The proposed group settlement procedure allows interest groups to enter into a settlement with financial service providers, which the court, if satisfied by its terms, will declare binding on all clients affected by a particular breach of duties by the financial service providers. The clients have the right to opt out. The proposal largely follows the Dutch Act on Collective Settlement of Mass Damage Claims of 2005.
Each of the proposed measures would in and of itself substantially change the environment of financial litigation in Switzerland. What is more, the combination of the various elements of the draft bill has the potential of bringing about sweeping changes and of establishing a claims culture. If, for example, in a Lehman-type situation that affects a large number of clients, an interest group launches an action for a declaratory judgment, it will benefit both from the litigation fund and from the shifted burden of proof. If it obtains appropriate support in the media and in addition launches a group settlement procedure, the financial service provider will come under tremendous pressure to settle even if it has a good case.
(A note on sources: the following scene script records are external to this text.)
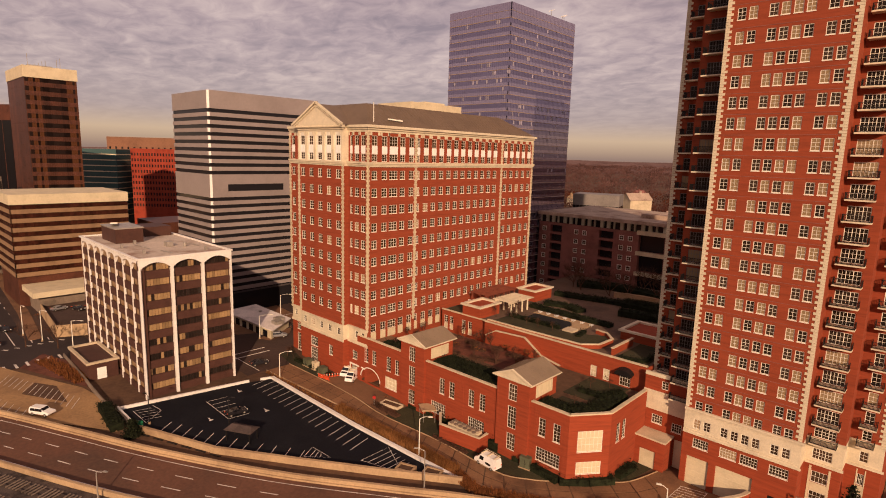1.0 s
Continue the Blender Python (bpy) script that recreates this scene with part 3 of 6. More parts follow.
# wall that steps down from the terrace to the roof garden
STAIR = [(-84.0, 14.0), (-80.8, 15.8), (-72.3, 16.2), (-67.5, 13.0), (-62.5, 12.0)]
b = Build()
for (xa, za), (xb, zb_) in zip(STAIR[:-1], STAIR[1:]):
    b.prism([(xa, 104.4), (xb, 104.4), (xb, 106.1), (xa, 106.1)], 0, lambda x, y: za if abs(x - xa) < 1e-6 else zb_, 0, lambda x, y: ZD - 0.4)
part("stair_wall", b, BRICK_LOW, terrace)
b = Build()
for (xa, za), (xb, zb_) in zip(STAIR[:-1], STAIR[1:]):
    b.beam((xa, 104.5, za + 0.1), (xb, 104.5, zb_ + 0.1), 0.5, 0.22)
part("stair_coping", b, STONE, terrace, "sloping stone coping")
b = Build()
EDGE = [(-85.4, 107.0), (-72.7, 107.0), (-59.3, 107.6), (-56.4, 110.6), (-56.1, 116.3), (-59.1, 119.6), (-62.2, 120.1)]
for (xa, ya), (xb, yb) in zip(EDGE[:-1], EDGE[1:]):
    b.beam((xa, ya, TZ + 0.45), (xb, yb, TZ + 0.45), 0.45, 0.9)
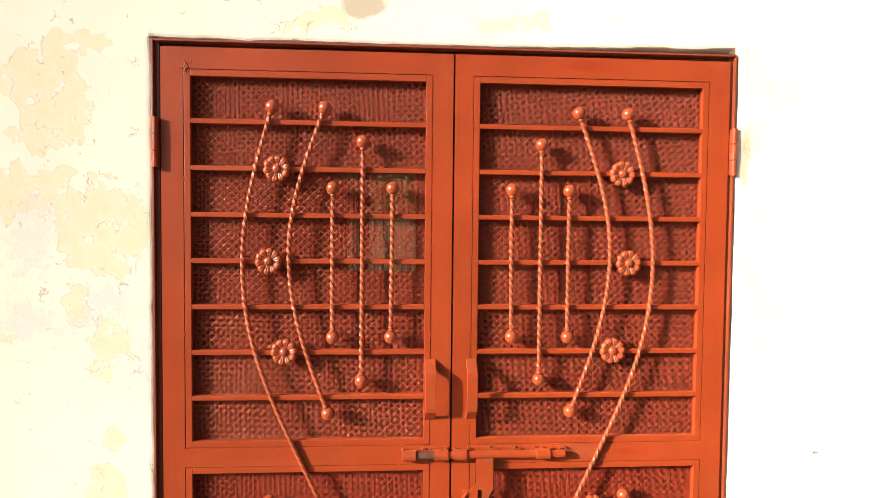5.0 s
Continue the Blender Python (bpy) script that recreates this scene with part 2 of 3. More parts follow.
    b = n.bump(small, 0.4, 0.0022, b)
    b = n.bump(n.noise(9, 5, 0.6, (4, 1, 0.7), (1, 5, 2)), 0.2, 0.003, b)
    b = n.bump(grain, 0.25, 0.0007, b)
    return n.done(c, 0.8, b, spec=0.25, dusty=0.8)


RED_UPRIGHT = red_paint("red oxide gloss paint", (1, 1, 0.06))
RED_ACROSS = red_paint("red oxide gloss paint across", (0.06, 1, 1))
RED_IRON = red_paint("red oxide paint on iron", (1, 1, 1), 0.0, 0.30, 0.5, 0.8, (0.43, 0.076, 0.022))
RED_ROD = red_paint("dusty red oxide paint on twisted iron", (1, 1, 1), 0.0, 0.40, 0.5, 0.25, (0.44, 0.085, 0.026))
# darker copy of the red for the frame: shade of the gap in its colour
SHADED_RED = red_paint("red paint darkened for the shaded gap", (1, 1, 0.06), 0.0, 0.4, 0.5, 0.2, (0.27, 0.055, 0.022))
RED_WORN = red_paint("scuffed red oxide paint", (1, 1, 1), 0.13, 0.42)
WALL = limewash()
CEMENT = plain("bare cement plaster", (0.42, 0.33, 0.22), (0.60, 0.51, 0.38), 22, 0.9, bump=0.9, depth=0.004)
BARE_STEEL = plain("bare dark steel", (0.08, 0.035, 0.02), (0.19, 0.085, 0.05), 45, 0.5, 0.0)
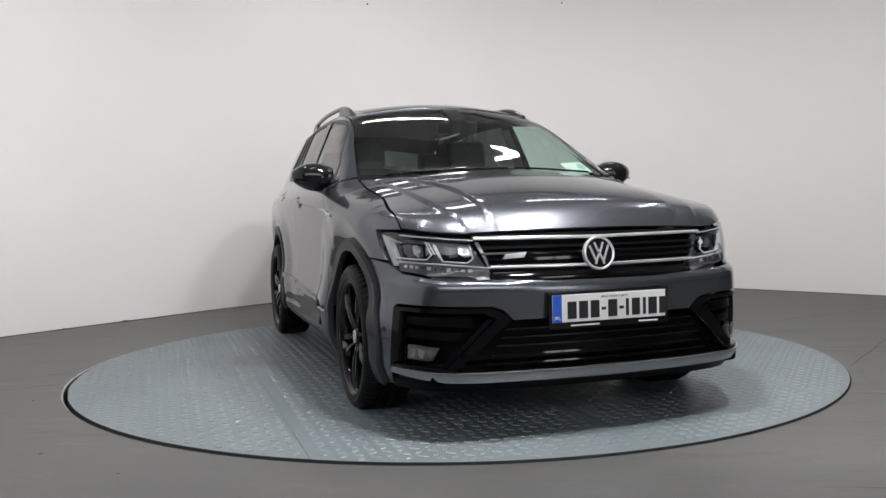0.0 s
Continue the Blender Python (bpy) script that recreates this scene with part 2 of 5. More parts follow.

The consultation process requires interested circles to submit comments by mid-October 2014. There will no doubt be fierce opposition by the financial service industry. It will be interesting to see whether all of the proposals will meet the same degree of resistance. The government seems determined to go ahead. Harsh criticism of early concept papers did not make it change its course. If only parts of the current draft bill outlast the consultation and ensuing parliamentary process, Swiss financial industry litigation will be very different from what it is now.